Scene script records
____________________

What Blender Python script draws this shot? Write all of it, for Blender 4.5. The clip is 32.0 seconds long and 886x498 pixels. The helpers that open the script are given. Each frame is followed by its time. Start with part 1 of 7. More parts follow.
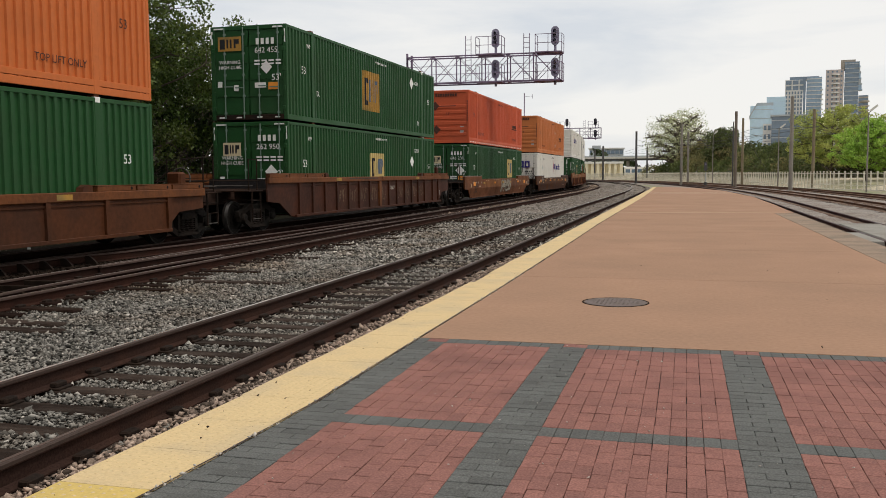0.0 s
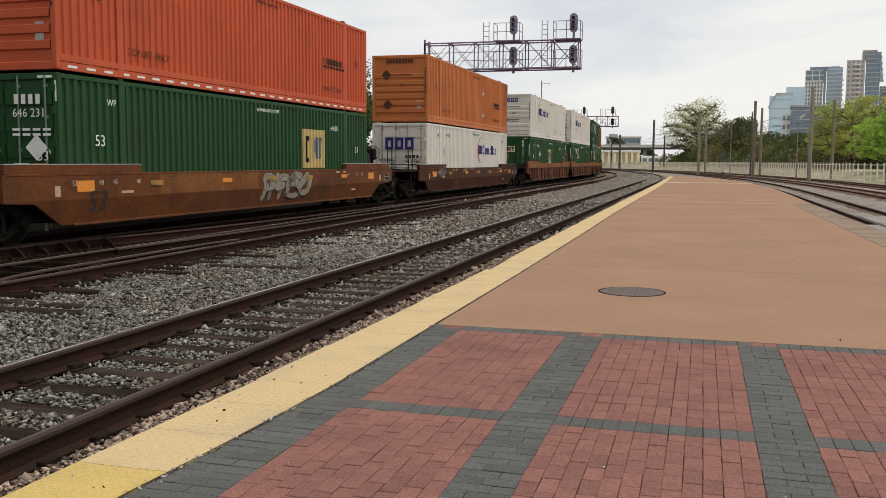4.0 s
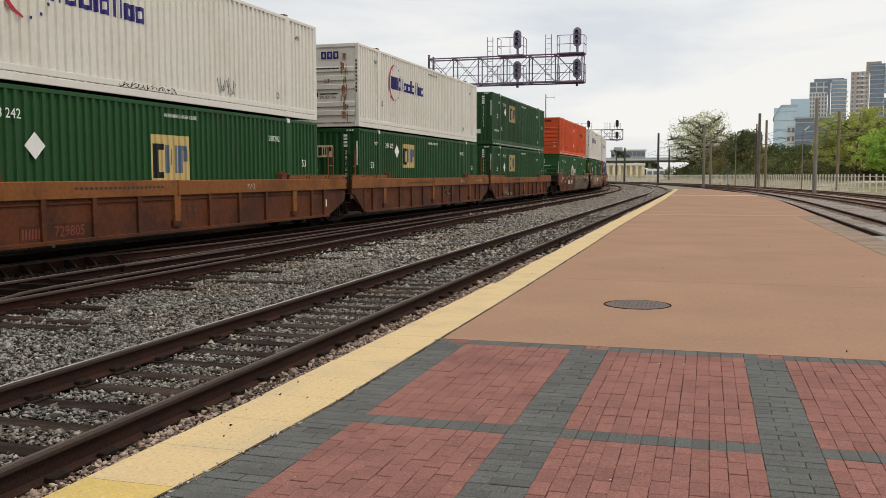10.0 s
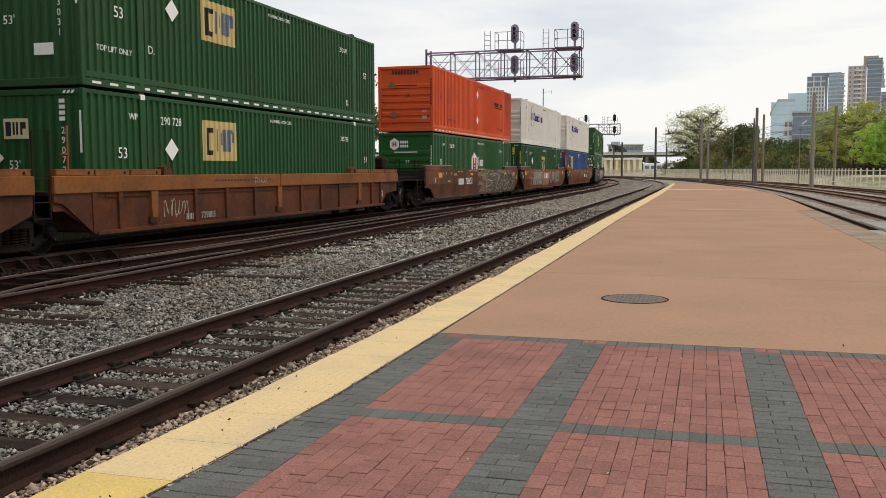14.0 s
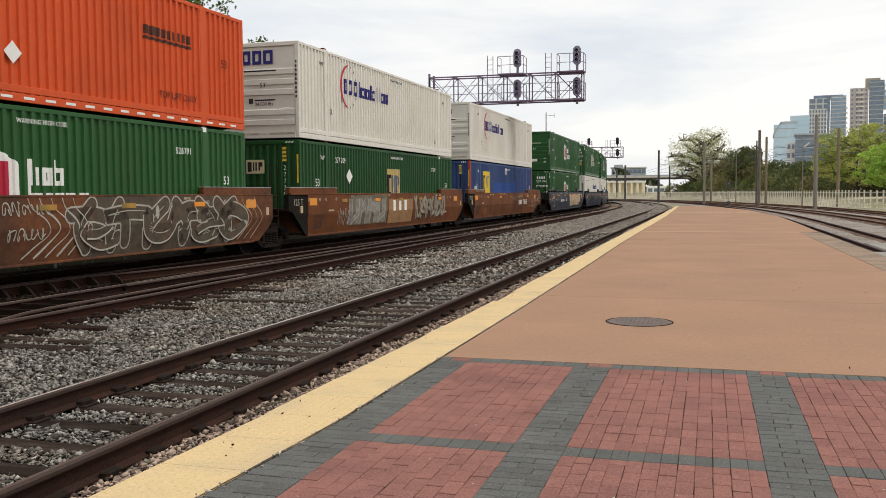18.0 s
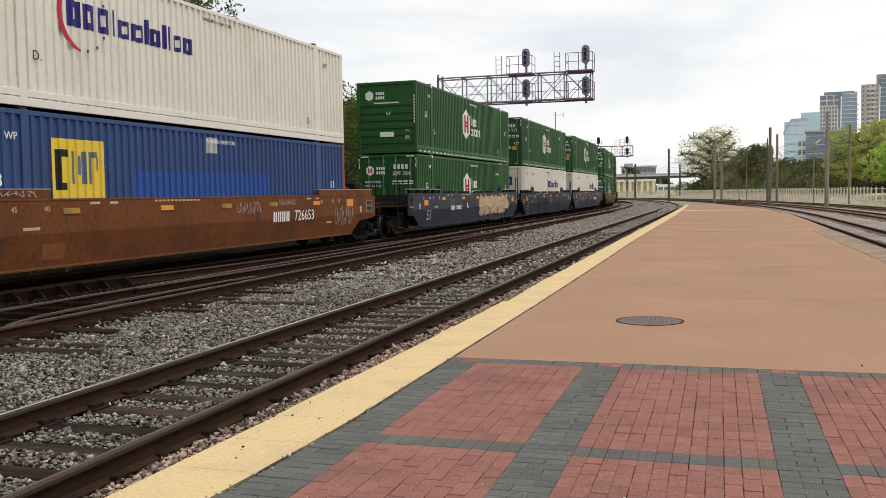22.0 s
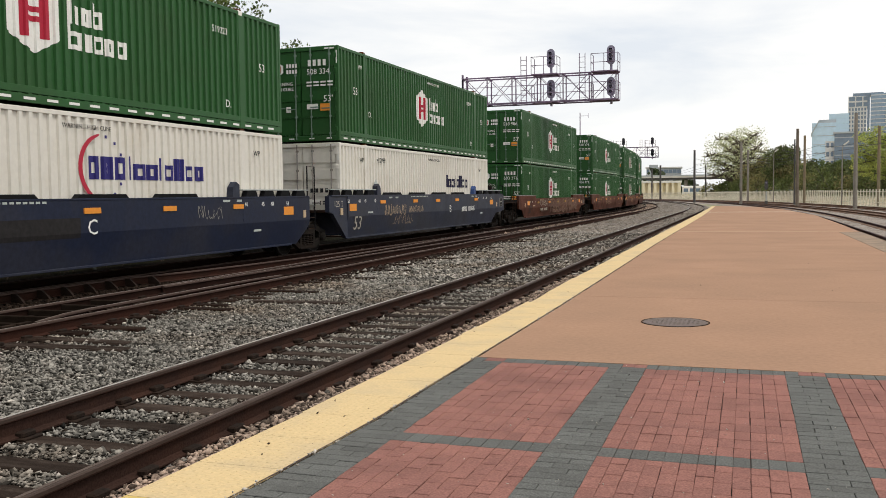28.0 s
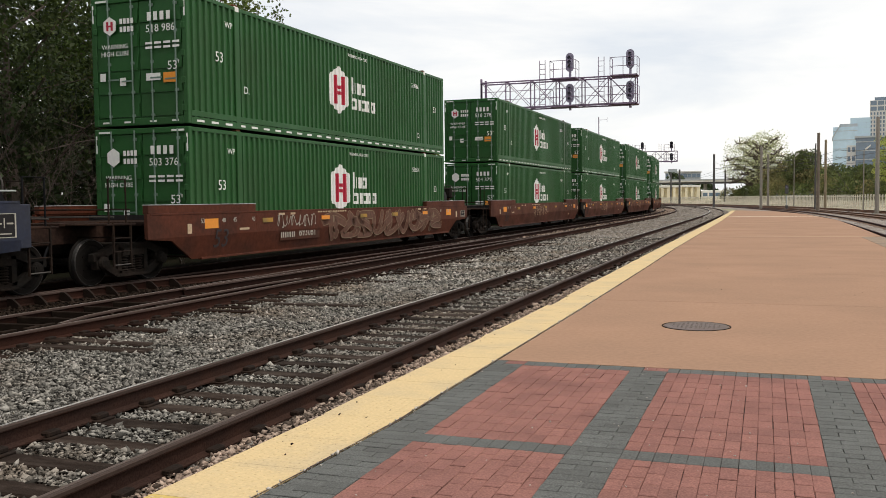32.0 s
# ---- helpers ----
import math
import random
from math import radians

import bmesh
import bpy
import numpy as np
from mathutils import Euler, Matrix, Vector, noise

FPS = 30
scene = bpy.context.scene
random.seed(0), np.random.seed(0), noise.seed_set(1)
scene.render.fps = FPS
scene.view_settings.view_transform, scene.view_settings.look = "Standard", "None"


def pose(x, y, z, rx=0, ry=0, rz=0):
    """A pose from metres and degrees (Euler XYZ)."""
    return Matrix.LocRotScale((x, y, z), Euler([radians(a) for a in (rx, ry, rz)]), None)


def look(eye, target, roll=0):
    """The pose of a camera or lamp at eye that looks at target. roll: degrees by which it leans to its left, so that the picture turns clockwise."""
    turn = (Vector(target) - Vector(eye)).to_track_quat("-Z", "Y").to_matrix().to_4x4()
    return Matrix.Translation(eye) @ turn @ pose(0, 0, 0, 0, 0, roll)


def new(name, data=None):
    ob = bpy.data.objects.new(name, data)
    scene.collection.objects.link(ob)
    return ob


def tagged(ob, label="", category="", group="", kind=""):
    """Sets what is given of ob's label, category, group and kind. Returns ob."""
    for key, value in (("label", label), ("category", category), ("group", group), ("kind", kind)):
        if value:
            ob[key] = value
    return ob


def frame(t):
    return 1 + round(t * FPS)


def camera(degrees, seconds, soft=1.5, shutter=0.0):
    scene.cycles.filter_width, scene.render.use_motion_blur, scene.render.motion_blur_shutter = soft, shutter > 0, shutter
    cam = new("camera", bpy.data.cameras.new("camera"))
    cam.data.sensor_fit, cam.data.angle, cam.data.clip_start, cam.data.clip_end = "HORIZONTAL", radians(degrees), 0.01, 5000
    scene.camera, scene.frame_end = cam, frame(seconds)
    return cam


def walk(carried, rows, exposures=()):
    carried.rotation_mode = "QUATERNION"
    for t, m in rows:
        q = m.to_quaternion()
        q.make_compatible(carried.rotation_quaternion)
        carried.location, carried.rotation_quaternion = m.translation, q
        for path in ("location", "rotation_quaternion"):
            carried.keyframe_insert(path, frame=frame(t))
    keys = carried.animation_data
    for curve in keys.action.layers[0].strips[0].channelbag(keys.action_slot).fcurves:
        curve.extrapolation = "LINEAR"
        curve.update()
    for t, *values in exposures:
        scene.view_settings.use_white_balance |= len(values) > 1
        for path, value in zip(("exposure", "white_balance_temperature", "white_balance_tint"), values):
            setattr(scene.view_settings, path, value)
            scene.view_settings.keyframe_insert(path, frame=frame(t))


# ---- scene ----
# The camera: held by hand on the platform, eye 1.5 m above its paving (time, yaw, pitch, roll, sway in x, y, z).
EYE = 1.5
VIEW = [
    (0, 14.871, -4.684, 0.330, 0.01, 0.01, -0.00),
    (0.5, 14.872, -4.931, 0.092, 0.00, -0.00, 0.00),
    (1, 14.831, -5.043, 0.059, 0.01, 0.00, 0.00),
    (1.5, 15.145, -5.235, 0.087, 0.00, 0.00, 0.00),
    (2, 15.337, -5.304, -0.070, -0.01, 0.00, -0.00),
    (2.5, 15.280, -5.377, -0.177, -0.00, 0.01, 0.00),
    (3, 15.611, -5.278, -0.360, -0.01, 0.01, 0.00),
    (3.5, 15.784, -5.545, -0.356, -0.01, 0.02, 0.00),
    (5.5, 16.089, -5.319, -0.231, -0.01, 0.01, 0.00),
    (6, 16.145, -5.323, -0.075, 0.00, -0.01, 0.00),
    (6.5, 16.170, -5.280, 0.066, 0.01, -0.01, 0.01),
    (7, 16.150, -5.164, -0.082, 0.00, -0.01, 0.00),
    (7.5, 16.003, -4.880, 0.127, 0.01, -0.00, 0.00),
    (8, 16.050, -4.877, 0.018, 0.01, -0.01, -0.00),
    (8.5, 16.296, -5.228, 0.047, 0.01, -0.01, 0.00),
    (9, 16.357, -5.076, 0.006, -0.00, 0.00, -0.00),
    (9.5, 16.210, -4.869, -0.021, -0.00, 0.01, -0.00),
    (10, 16.174, -4.610, 0.080, -0.00, -0.00, 0.00),
    (10.5, 16.197, -4.672, 0.250, 0.00, 0.01, -0.01),
    (11, 16.191, -4.703, 0.189, 0.00, -0.00, -0.00),
    (11.5, 16.236, -4.883, 0.263, -0.00, 0.00, -0.01),
    (12, 16.184, -4.931, 0.243, -0.00, -0.01, 0.00),
    (12.5, 16.220, -4.814, 0.144, -0.00, -0.01, 0.01),
    (13, 16.147, -5.185, 0.014, -0.01, -0.01, 0.00),
    (13.5, 16.232, -4.885, 0.161, 0.00, -0.01, 0.00),
    (14, 16.010, -4.953, 0.108, -0.00, -0.01, 0.00),
    (14.5, 15.881, -4.962, 0.190, 0.01, -0.02, 0.00),
    (16.5, 15.814, -4.886, 0.061, -0.01, -0.01, -0.00),
    (17, 15.910, -4.689, 0.001, 0.00, -0.01, -0.00),
    (17.5, 16.109, -3.989, 0.191, 0.00, -0.01, -0.00),
    (18, 16.230, -3.470, 0.377, -0.00, -0.01, 0.00),
    (18.5, 16.134, -3.037, 0.829, 0.01, 0.00, -0.00),
    (19, 15.998, -2.833, 0.867, 0.01, -0.00, -0.00),
    (19.5, 15.941, -2.842, 0.780, 0.01, -0.01, 0.00),
    (20, 16.074, -2.899, 0.738, 0.01, -0.02, 0.00),
    (20.5, 16.232, -2.994, 0.770, 0.01, -0.02, -0.00),
    (21, 16.336, -3.453, 0.435, 0.00, -0.01, -0.00),
    (21.5, 16.484, -3.233, 0.985, 0.01, -0.02, -0.00),
    (22, 16.845, -3.427, 0.904, 0.01, -0.00, -0.00),
    (22.5, 16.731, -3.447, 0.829, 0.00, -0.02, 0.00),
    (23, 17.092, -3.762, 0.803, 0.01, -0.01, -0.00),
    (23.5, 17.274, -3.558, 0.996, -0.00, 0.00, -0.01),
    (24, 17.598, -3.482, 0.747, -0.00, -0.01, -0.00),
    (24.5, 17.896, -2.991, 0.852, -0.00, -0.02, 0.00),
    (25, 17.740, -2.618, 0.820, -0.00, -0.00, -0.00),
    (25.5, 17.844, -2.868, 0.759, -0.00, -0.01, -0.00),
    (27.5, 18.208, -3.206, 0.850, 0.01, -0.01, -0.01),
    (28, 18.342, -3.364, 0.693, -0.00, -0.01, -0.01),
    (28.5, 18.496, -3.444, 0.782, -0.00, 0.01, -0.01),
    (29, 18.389, -3.466, 0.706, -0.00, -0.01, -0.01),
    (29.5, 18.458, -3.641, 0.496, -0.01, 0.00, -0.01),
    (30, 18.882, -3.816, 0.551, -0.00, -0.02, -0.00),
    (30.5, 19.286, -3.645, 0.099, -0.02, -0.01, -0.01),
    (31, 18.620, -4.245, -0.220, -0.03, -0.04, -0.02),
    (31.5, 19.433, -3.961, 0.145, -0.03, -0.04, -0.02),
    (32, 19.467, -3.097, 0.603, -0.02, -0.04, -0.02),]
cam = camera(51.84, 32.0, soft=0.65)
walk(cam, [(t, pose(x, y, EYE + z, 90 + pitch, roll, yaw)) for t, yaw, pitch, roll, x, y, z in VIEW],
     exposures=((0, -0.10), (9, -0.08), (13.5, 0.0), (16.5, 0.06), (18.5, 0.08), (21.5, 0.10), (24, 0.14), (32, 0.13)))

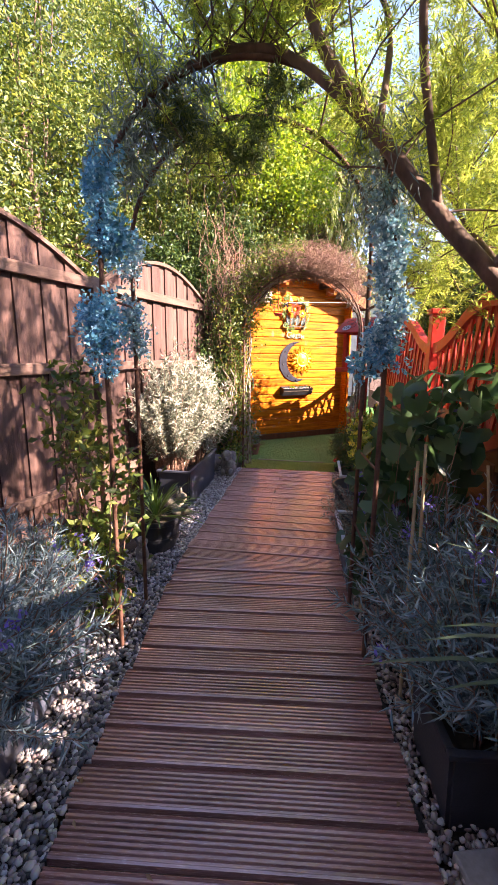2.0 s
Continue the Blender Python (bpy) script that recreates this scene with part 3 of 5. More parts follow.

____________________

§ **Direction**:
Pictures stay out. Print the data exactly, from its first line through the line containing "q = m.to_quaternion()".

§ **Correct output**:
What Blender Python script draws this shot? Write all of it, for Blender 4.5. The clip is 32.0 seconds long and 886x498 pixels. The helpers that open the script are given. Each frame is followed by its time. Start with part 1 of 7. More parts follow.
0.0 s
4.0 s
10.0 s
14.0 s
18.0 s
22.0 s
28.0 s
32.0 s
# ---- helpers ----
import math
import random
from math import radians

import bmesh
import bpy
import numpy as np
from mathutils import Euler, Matrix, Vector, noise

FPS = 30
scene = bpy.context.scene
random.seed(0), np.random.seed(0), noise.seed_set(1)
scene.render.fps = FPS
scene.view_settings.view_transform, scene.view_settings.look = "Standard", "None"


def pose(x, y, z, rx=0, ry=0, rz=0):
    """A pose from metres and degrees (Euler XYZ)."""
    return Matrix.LocRotScale((x, y, z), Euler([radians(a) for a in (rx, ry, rz)]), None)


def look(eye, target, roll=0):
    """The pose of a camera or lamp at eye that looks at target. roll: degrees by which it leans to its left, so that the picture turns clockwise."""
    turn = (Vector(target) - Vector(eye)).to_track_quat("-Z", "Y").to_matrix().to_4x4()
    return Matrix.Translation(eye) @ turn @ pose(0, 0, 0, 0, 0, roll)


def new(name, data=None):
    ob = bpy.data.objects.new(name, data)
    scene.collection.objects.link(ob)
    return ob


def tagged(ob, label="", category="", group="", kind=""):
    """Sets what is given of ob's label, category, group and kind. Returns ob."""
    for key, value in (("label", label), ("category", category), ("group", group), ("kind", kind)):
        if value:
            ob[key] = value
    return ob


def frame(t):
    return 1 + round(t * FPS)


def camera(degrees, seconds, soft=1.5, shutter=0.0):
    scene.cycles.filter_width, scene.render.use_motion_blur, scene.render.motion_blur_shutter = soft, shutter > 0, shutter
    cam = new("camera", bpy.data.cameras.new("camera"))
    cam.data.sensor_fit, cam.data.angle, cam.data.clip_start, cam.data.clip_end = "HORIZONTAL", radians(degrees), 0.01, 5000
    scene.camera, scene.frame_end = cam, frame(seconds)
    return cam


def walk(carried, rows, exposures=()):
    carried.rotation_mode = "QUATERNION"
    for t, m in rows:
        q = m.to_quaternion()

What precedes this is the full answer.